:: Provided material
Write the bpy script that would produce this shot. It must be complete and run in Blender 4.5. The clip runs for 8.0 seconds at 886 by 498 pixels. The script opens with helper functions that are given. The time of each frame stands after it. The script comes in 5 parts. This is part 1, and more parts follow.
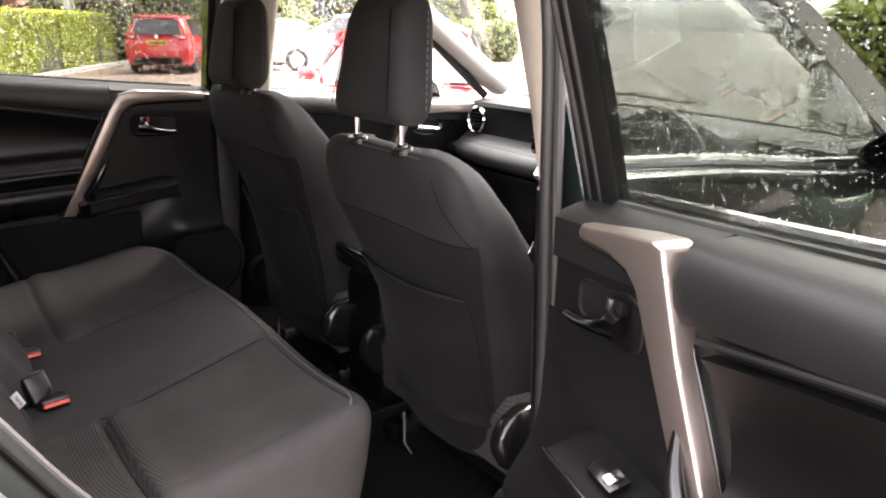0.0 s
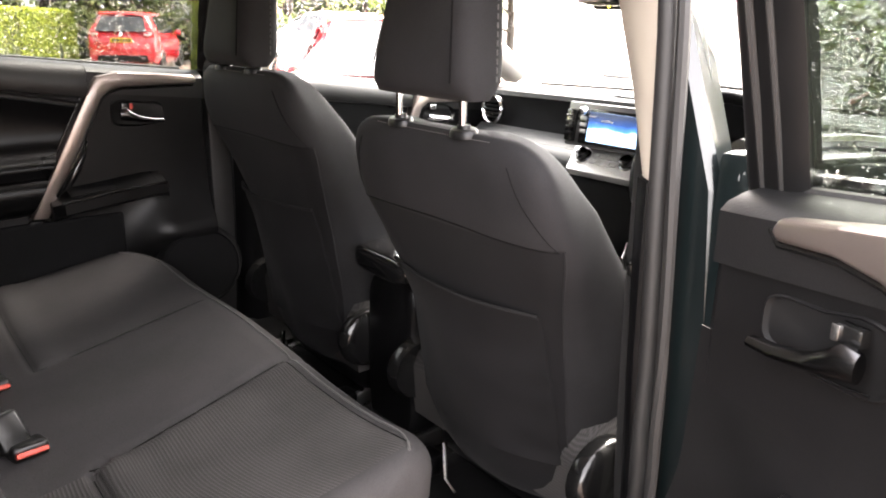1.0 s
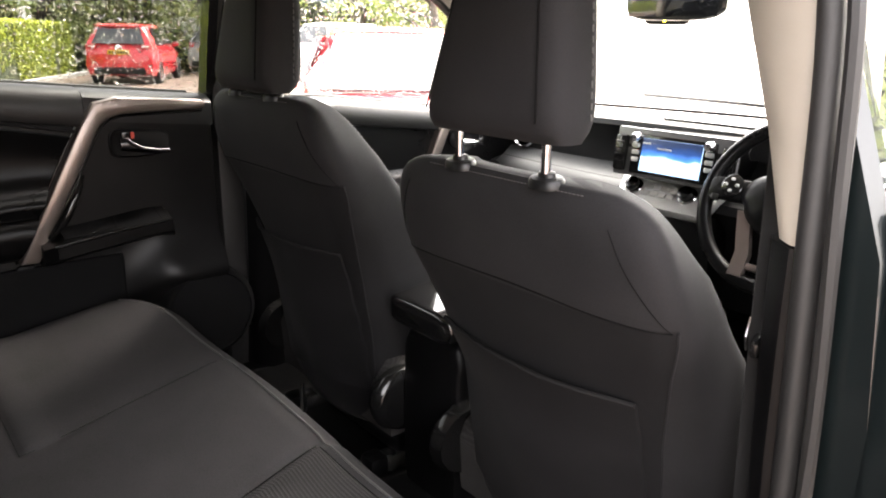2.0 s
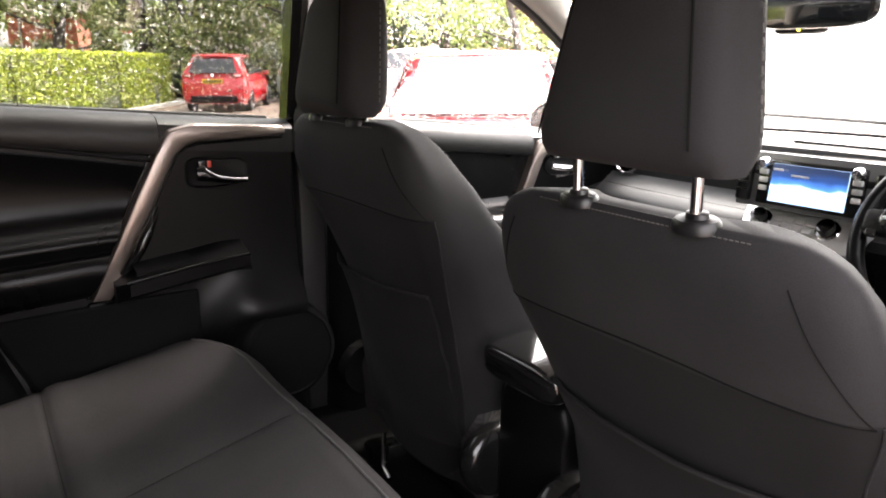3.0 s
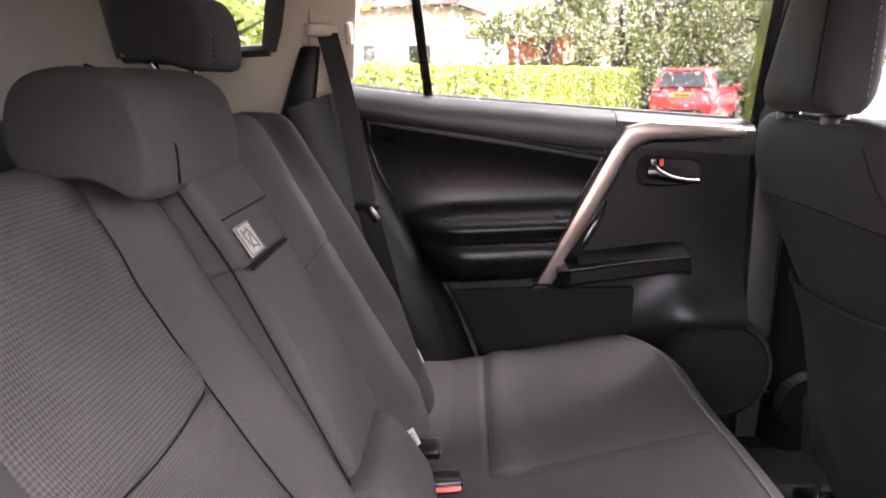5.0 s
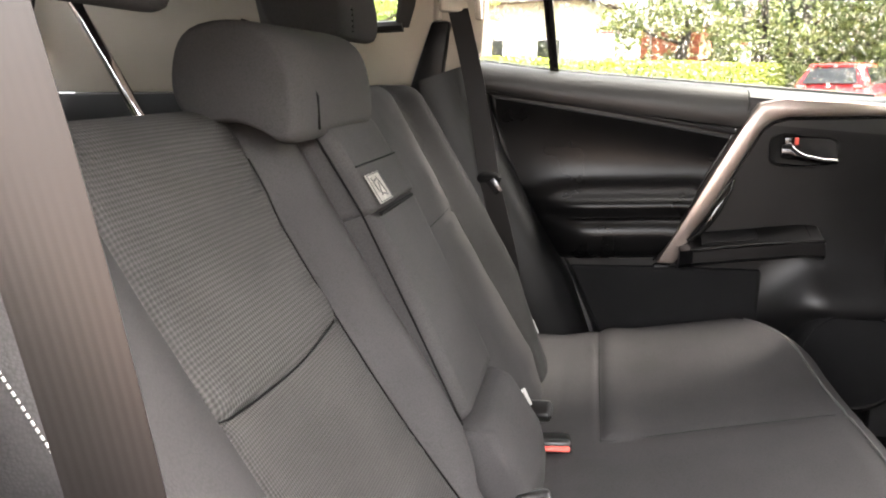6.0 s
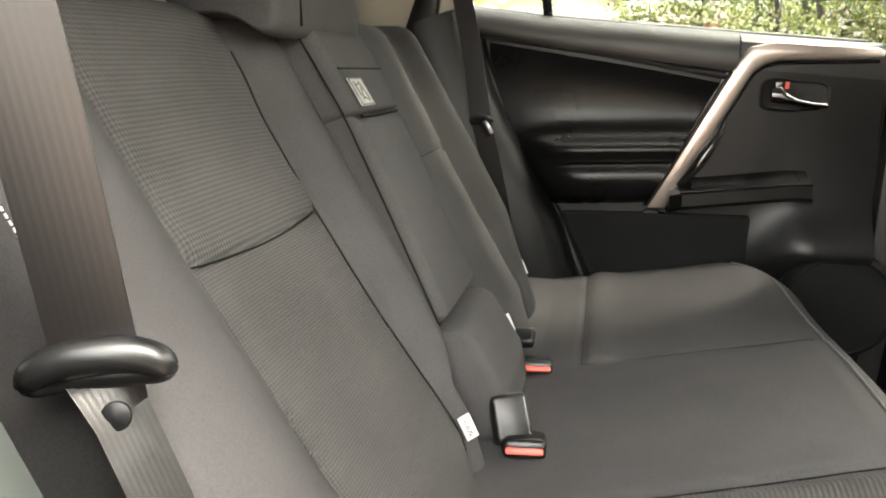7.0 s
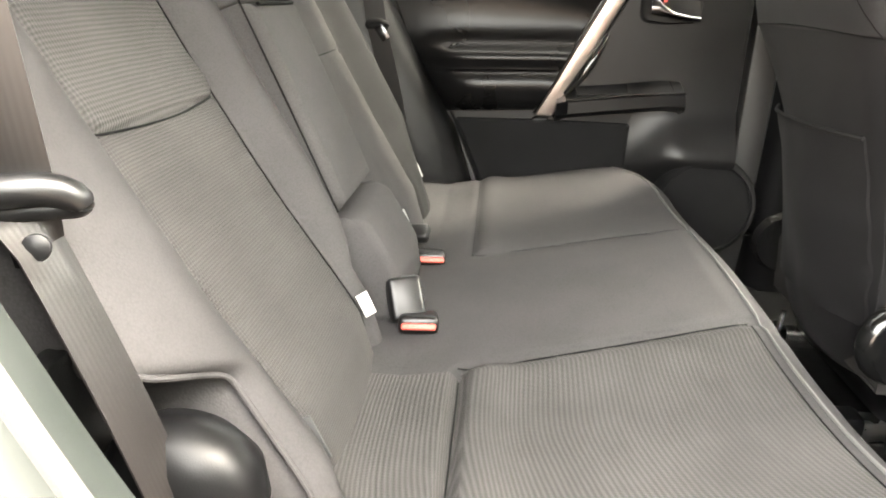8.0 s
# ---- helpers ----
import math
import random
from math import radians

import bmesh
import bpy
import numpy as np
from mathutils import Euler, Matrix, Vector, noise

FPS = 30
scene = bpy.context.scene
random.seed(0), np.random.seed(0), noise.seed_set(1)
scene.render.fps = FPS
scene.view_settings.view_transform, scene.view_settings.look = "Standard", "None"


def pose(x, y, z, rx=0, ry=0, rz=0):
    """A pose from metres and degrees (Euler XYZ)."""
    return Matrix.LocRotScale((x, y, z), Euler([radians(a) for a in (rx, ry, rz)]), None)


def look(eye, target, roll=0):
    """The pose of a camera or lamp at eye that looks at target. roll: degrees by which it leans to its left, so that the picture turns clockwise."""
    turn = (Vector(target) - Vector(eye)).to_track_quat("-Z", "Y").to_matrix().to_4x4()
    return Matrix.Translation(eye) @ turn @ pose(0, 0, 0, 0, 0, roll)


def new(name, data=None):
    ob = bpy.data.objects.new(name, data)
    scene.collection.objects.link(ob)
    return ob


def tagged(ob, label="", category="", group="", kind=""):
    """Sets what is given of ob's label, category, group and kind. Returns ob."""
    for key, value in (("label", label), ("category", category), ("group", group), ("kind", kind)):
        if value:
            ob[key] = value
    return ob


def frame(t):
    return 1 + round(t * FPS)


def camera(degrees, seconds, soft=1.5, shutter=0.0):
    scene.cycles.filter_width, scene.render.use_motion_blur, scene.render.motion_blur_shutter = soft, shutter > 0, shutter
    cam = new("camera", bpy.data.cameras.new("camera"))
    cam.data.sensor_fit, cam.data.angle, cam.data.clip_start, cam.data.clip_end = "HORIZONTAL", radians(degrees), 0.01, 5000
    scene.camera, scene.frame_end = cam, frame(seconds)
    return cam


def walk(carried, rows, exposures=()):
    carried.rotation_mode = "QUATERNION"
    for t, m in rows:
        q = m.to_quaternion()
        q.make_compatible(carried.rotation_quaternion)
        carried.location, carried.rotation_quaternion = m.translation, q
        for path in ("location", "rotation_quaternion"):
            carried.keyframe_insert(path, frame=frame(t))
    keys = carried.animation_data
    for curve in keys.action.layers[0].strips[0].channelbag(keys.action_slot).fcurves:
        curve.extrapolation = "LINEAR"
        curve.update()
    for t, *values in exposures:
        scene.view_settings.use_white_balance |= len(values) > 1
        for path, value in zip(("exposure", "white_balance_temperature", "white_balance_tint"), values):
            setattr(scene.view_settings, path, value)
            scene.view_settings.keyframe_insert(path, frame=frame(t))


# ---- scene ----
cam = camera(62.1, 8.0, 1.9)
PATH = [
    (0, (1.6070, -0.7542, 1.3706), (0.0710, 0.3869, 0.7893), 1.132),
    (0.5, (1.4740, -0.7722, 1.2939), (-0.0410, 0.3980, 0.7119), 1.180),
    (1, (1.3110, -0.7305, 1.2992), (-0.1750, 0.4756, 0.7201), 1.208),
    (2.5, (0.9810, -0.6318, 1.3190), (-0.5230, 0.5722, 0.7808), 0.601),
    (3, (0.9050, -0.5831, 1.2998), (-0.7240, 0.4651, 0.8035), -0.249),
    (3.5, (0.8610, -0.5655, 1.2931), (-0.9050, 0.2479, 0.8225), -0.560),
    (4, (0.8480, -0.5608, 1.2835), (-1.0300, -0.0501, 0.8231), -0.716),
    (4.5, (0.8560, -0.5614, 1.2784), (-1.0800, -0.3450, 0.8230), -0.898),
    (5, (0.8810, -0.5651, 1.2621), (-1.0680, -0.6292, 0.8147), -0.789),
    (5.2, (0.8920, -0.5460, 1.2746), (-1.0440, -0.7188, 0.8066), -0.798),
    (6.3, (0.9370, -0.5627, 1.1810), (-0.9720, -0.9696, 0.7427), -0.306),
    (6.5, (0.9430, -0.5580, 1.1593), (-0.9660, -0.9663, 0.7259), -0.109),
    (7, (0.9640, -0.5150, 1.1095), (-0.9370, -0.9213, 0.6382), 0.210),
    (7.5, (0.9690, -0.4763, 1.0765), (-0.9140, -0.8621, 0.5235), 0.566),
    (8, (1.0290, -0.5033, 1.0753), (-0.8560, -0.6221, 0.4180), 2.346),
]
EXPOSURES = [(0.0, 4.55, 7100, 20), (1.0, 5.05, 7100, 17), (2.5, 4.55, 7100, 16), (3.5, 4.85, 6900, 23), (4.5, 5.5, 6700, 27), (5.2, 5.9, 6700, 24), (6.5, 6.05, 7300, 9), (7.0, 6.0, 7400, 7), (7.5, 6.15, 7400, 7), (8.0, 6.85, 7500, 8)]
walk(cam, [(t, look(eye, target, roll)) for t, eye, target, roll in PATH],
     exposures=EXPOSURES)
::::
▶ _What you should do_
Scan the material for lines with the word "carried", and copy each line you find.

▶ _Full response_
def walk(carried, rows, exposures=()):
    carried.rotation_mode = "QUATERNION"
        q.make_compatible(carried.rotation_quaternion)
        carried.location, carried.rotation_quaternion = m.translation, q
            carried.keyframe_insert(path, frame=frame(t))
    keys = carried.animation_data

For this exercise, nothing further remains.